Speaking of songs, what about that catchy opening theme that went away over the years? “I think the studio was like, ‘We don’t want to hear that anymore,'” Meriwether explains. “It was a time thing too. When a show is 21 minutes and 34 seconds, you just don’t have time to do a big theme song. But I loved it because [the song] was always supposed to be a little tongue in cheek, like she went around singing a theme song to herself in the pilot.” Fans will have to wait and see if it makes a return in time for the finale, but Meriwether says, “It’s on my list.”
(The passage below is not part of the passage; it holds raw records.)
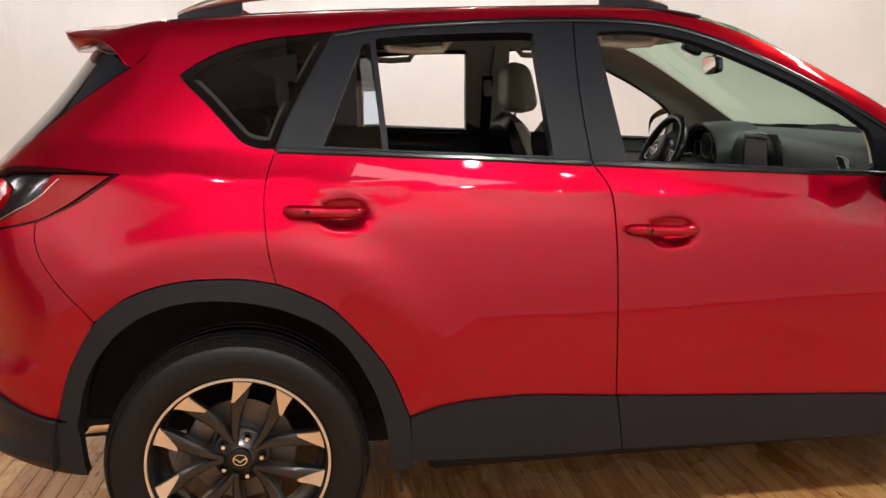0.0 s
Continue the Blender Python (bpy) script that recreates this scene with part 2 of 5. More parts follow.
SIDE_Y = (-0.70, -0.35, 0.15, 1.05, 1.95, 2.70, 3.40)
SIDE_S = (0.15, 0.30, 0.48, 0.66, 0.80, 0.875, 0.925, 1.00)
SIDE_W = ((0.74, 0.805, 0.83, 0.835, 0.83, 0.80, 0.785, 0.70),
          (0.80, 0.855, 0.875, 0.885, 0.855, 0.822, 0.797, 0.735),
          (0.83, 0.868, 0.885, 0.893, 0.862, 0.832, 0.803, 0.757),
          (0.84, 0.872, 0.888, 0.890, 0.872, 0.850, 0.828, 0.795),
          (0.84, 0.872, 0.885, 0.893, 0.885, 0.868, 0.845, 0.818),
          (0.83, 0.868, 0.885, 0.895, 0.885, 0.865, 0.84, 0.79),
          (0.72, 0.77, 0.80, 0.80, 0.76, 0.70, 0.66, 0.60))
LEAN_Y = (-0.60, -0.10, 0.30, 1.00, 1.40, 2.00)
LEAN = (0.46, 0.46, 0.445, 0.44, 0.45, 0.46)


def half_width(y, z):
    zb = belt(y)
    low = np.einsum("ni,nj,ij->n", basis(SIDE_Y, y), basis(SIDE_S, np.minimum(z / zb, 1)), np.array(SIDE_W))
    up = np.maximum(z - zb, 0)
    low = low + 0.007 * np.exp(-np.sqrt((z - zb + 0.078) ** 2 + 2e-5) / 0.03) * np.clip((2.0 - y) / 0.8, 0, 1)
    for hy, hz in ((0.315, 1.03), (1.235, 0.95)):
        low = low - 0.026 * np.exp(-(((y - hy) / 0.062) ** 2 + ((z - hz) / 0.036) ** 2) ** 2)
    for hy in (0.0, 2.70):
        r = np.sqrt((y - hy) ** 2 + (z - 0.36) ** 2)
        low = low + 0.013 * np.exp(-((r - 0.62) / 0.075) ** 2) * np.clip((z - 0.45) / 0.2, 0, 1) * np.clip((1.06 - z) / 0.15, 0, 1)
    return low - spline(LEAN_Y, LEAN, y) * up - 0.10 * up ** 2


REAR_Z = (0.25, 0.352, 0.376, 0.394, 0.408, 0.424, 0.448, 0.48, 0.55, 0.625, 0.645, 0.660, 0.672, 0.683, 0.70, 0.78, 0.94, 1.05, 1.155, 1.30, 1.45, 1.56)
REAR_Y = (-0.74, -0.822, -0.866, -0.886, -0.883, -0.870, -0.868, -0.878, -0.893, -0.908, -0.904, -0.888, -0.856, -0.832, -0.822, -0.806, -0.787, -0.792, -0.745, -0.62, -0.50, -0.42)
BOW_Z = (0.25, 0.6, 0.9, 1.1, 1.25, 1.5)
BOW = (0.22, 0.22, 0.09, 0.13, 0.29, 0.45)


def rear_end(x, z):
    x2 = x * x
    edge = lambda v, w: 1 / (1 + np.exp(-np.clip(v / w, -60, 60)))
    a = np.abs(x)
    pocket = edge(0.985 - 0.10 * a - z, 0.0045) * edge(0.350 + 0.22 * (0.985 - z) - a, 0.006) * np.clip((z - 0.79) / 0.185, 0, 1)
    ledge = np.clip((1.048 - 0.10 * a - z) / 0.063, 0, 1) * edge(z - 0.985 + 0.10 * a, 0.0045) * edge(0.275 + 1.2 * (1.045 - 0.10 * a - z) - a, 0.005)
    return 0.024 * pocket - 0.018 * ledge + spline(REAR_Z, REAR_Y, z) + spline(BOW_Z, BOW, z) * x2 + 0.25 * x2 * x2


ROOF_Y = (-0.70, -0.40, 0.0, 0.50, 1.00, 1.30, 1.50, 1.75, 2.10, 2.36, 2.48, 2.80, 3.20, 3.50, 3.62)
ROOF_Z = (1.522, 1.563, 1.594, 1.612, 1.620, 1.613, 1.578, 1.474, 1.296, 1.168, 1.148, 1.113, 1.025, 0.90, 0.80)
SWEEP_Y = (0.9, 1.3, 1.9, 2.4, 3.0, 3.5)
SWEEP = (0.0, 0.0, 0.12, 0.22, 0.2, 0.25)


def top(x, y):
    q = y + spline(SWEEP_Y, SWEEP, y) * x * x
    return spline(ROOF_Y, ROOF_Z, q) - 0.085 * x * x


def body(p):
    """Below zero inside the car's outer skin."""
    x, y, z = np.abs(p[:, 0]), p[:, 1], p[:, 2]
    f = smax(x - half_width(y, z), z - top(x, y), 0.05)
    f = smax(f, rear_end(x, z) - y, 0.10)
    return smax(f, y - 3.60 + 0.5 * x * x, 0.2)


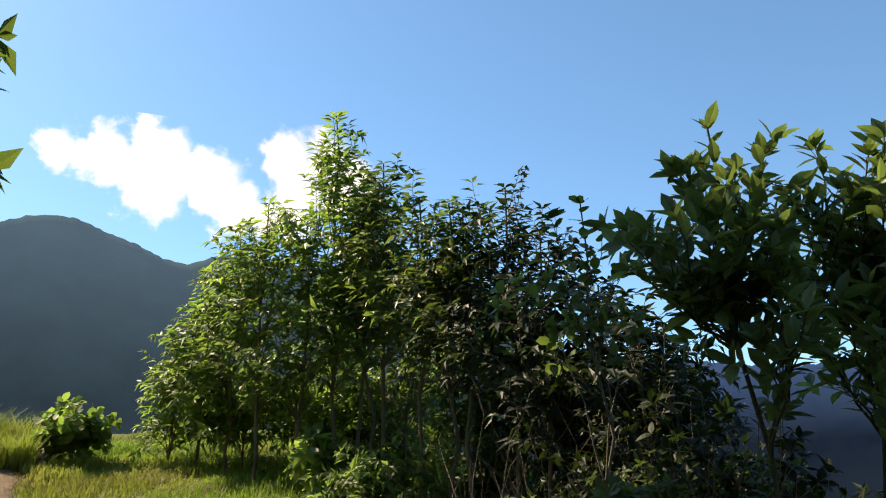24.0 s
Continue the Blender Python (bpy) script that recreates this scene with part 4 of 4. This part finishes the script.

As our time draws to a close, Meriwether reflects on the journey she’s been on since the show first premiered on September 20, 2011. “I was 29. I’m 36 now. I wish I was better at letting people in during those first few years,” she says. “My initial instinct was to do everything myself and not communicate everything. For better or for worse, I had to learn how to accept help and become more of a leader as opposed to a kid who could write. It wasn’t an easy process. It was really hard, and it’s not natural to me. There’s a reason I’m a writer. I like being alone in a room writing. But when I did that, when I opened myself up to the writers and the crew and the actors, it paid back in dividends. It’s why we could keep going for seven years.”